Work required
Reproduce exactly and only the lines running from the one with "scene.camera, scene.frame_end = cam, frame(seconds)" through the one with "keys = carried.animation_data", both end lines included.

··········

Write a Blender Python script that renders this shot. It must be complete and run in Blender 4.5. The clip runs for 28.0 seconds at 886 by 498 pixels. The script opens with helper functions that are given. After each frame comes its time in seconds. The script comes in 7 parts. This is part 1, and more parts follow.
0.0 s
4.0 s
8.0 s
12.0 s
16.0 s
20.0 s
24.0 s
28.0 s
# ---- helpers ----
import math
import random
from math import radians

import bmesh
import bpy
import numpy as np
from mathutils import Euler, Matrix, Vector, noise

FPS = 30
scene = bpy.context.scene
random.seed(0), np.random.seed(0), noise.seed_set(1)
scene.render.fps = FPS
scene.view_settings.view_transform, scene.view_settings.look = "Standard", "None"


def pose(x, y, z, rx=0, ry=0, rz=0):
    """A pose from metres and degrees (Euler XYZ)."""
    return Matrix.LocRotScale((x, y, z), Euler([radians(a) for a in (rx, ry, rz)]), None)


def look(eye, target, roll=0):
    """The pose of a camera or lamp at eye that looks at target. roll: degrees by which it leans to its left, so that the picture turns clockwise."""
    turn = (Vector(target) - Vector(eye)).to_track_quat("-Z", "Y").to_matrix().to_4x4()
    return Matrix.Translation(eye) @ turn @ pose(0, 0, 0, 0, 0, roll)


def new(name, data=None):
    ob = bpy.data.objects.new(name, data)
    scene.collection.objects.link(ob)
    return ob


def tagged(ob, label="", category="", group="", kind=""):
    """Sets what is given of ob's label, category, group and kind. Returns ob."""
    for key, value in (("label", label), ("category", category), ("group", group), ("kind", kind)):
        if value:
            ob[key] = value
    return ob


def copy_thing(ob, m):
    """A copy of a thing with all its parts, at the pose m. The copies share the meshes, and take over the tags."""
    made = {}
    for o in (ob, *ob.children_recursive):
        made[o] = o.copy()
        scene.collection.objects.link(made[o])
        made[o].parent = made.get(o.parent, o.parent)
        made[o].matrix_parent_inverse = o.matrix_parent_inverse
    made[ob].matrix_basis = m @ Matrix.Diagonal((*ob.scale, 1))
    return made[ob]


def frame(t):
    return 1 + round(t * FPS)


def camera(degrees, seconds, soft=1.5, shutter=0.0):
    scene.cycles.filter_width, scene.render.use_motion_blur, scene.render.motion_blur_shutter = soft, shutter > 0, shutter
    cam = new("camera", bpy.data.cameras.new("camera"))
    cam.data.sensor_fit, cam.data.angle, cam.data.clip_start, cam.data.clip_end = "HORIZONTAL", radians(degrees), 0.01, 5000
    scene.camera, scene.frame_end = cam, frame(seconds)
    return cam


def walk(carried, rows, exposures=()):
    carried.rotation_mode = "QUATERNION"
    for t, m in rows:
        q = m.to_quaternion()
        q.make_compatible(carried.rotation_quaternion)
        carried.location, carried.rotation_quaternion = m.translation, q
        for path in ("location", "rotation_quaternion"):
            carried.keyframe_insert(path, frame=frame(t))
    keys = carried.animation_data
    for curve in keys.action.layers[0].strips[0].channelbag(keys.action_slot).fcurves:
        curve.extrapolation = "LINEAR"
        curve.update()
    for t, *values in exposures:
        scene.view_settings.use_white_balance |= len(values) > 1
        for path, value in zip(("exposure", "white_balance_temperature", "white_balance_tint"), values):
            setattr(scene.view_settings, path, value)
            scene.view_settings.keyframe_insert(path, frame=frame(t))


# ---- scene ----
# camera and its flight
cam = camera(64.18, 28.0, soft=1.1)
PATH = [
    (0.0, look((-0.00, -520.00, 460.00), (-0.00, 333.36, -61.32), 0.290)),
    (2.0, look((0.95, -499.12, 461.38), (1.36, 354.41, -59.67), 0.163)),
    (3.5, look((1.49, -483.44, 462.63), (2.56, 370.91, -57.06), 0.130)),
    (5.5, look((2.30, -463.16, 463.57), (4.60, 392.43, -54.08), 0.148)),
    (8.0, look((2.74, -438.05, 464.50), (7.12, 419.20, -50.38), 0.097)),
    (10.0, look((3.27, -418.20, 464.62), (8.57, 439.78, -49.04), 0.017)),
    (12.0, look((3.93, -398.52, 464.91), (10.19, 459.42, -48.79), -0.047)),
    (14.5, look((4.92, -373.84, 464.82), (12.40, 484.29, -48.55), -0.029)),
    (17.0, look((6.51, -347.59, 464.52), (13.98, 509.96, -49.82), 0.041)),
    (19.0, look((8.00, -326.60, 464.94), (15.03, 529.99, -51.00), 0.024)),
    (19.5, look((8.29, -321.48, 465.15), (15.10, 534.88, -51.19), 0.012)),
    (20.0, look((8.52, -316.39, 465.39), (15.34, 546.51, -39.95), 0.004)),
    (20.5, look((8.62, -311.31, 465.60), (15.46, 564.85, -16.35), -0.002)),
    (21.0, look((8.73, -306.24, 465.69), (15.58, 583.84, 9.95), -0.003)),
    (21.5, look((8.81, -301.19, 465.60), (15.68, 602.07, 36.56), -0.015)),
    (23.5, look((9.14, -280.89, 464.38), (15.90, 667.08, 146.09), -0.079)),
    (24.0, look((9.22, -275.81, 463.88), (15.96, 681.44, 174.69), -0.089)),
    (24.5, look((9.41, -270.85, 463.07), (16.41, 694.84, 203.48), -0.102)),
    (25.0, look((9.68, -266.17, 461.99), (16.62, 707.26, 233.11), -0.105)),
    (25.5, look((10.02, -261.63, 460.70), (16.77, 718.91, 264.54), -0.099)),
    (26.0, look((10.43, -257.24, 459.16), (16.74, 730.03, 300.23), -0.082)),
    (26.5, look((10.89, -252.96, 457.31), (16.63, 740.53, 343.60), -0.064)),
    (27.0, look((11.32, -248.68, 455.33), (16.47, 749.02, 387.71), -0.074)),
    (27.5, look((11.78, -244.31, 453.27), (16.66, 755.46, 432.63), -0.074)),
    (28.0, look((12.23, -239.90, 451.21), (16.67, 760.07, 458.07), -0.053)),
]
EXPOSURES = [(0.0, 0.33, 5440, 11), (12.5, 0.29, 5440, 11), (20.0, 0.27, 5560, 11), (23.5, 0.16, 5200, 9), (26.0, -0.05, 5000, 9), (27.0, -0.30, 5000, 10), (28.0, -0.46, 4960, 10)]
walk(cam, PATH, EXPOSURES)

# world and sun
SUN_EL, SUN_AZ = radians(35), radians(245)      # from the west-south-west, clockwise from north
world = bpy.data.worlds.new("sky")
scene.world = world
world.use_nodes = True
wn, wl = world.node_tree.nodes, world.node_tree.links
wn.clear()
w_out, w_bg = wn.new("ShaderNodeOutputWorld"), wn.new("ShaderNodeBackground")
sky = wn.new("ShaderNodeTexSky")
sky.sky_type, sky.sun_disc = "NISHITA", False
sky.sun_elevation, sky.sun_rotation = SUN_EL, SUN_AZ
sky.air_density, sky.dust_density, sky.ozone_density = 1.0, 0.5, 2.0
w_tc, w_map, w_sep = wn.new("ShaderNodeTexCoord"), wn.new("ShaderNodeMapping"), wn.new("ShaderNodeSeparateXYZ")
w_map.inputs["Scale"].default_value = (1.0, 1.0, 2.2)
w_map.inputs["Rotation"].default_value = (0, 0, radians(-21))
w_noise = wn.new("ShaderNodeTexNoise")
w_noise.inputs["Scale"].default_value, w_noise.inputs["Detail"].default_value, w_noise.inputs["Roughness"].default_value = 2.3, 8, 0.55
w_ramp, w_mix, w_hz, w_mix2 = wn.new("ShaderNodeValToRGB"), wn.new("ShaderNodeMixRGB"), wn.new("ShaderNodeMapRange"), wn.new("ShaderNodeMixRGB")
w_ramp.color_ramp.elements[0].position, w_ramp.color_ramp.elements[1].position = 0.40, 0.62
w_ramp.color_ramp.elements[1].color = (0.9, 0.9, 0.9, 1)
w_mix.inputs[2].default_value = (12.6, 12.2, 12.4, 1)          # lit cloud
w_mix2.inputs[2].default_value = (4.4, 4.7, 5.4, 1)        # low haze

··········

Written answer
    scene.camera, scene.frame_end = cam, frame(seconds)
    return cam


def walk(carried, rows, exposures=()):
    carried.rotation_mode = "QUATERNION"
    for t, m in rows:
        q = m.to_quaternion()
        q.make_compatible(carried.rotation_quaternion)
        carried.location, carried.rotation_quaternion = m.translation, q
        for path in ("location", "rotation_quaternion"):
            carried.keyframe_insert(path, frame=frame(t))
    keys = carried.animation_data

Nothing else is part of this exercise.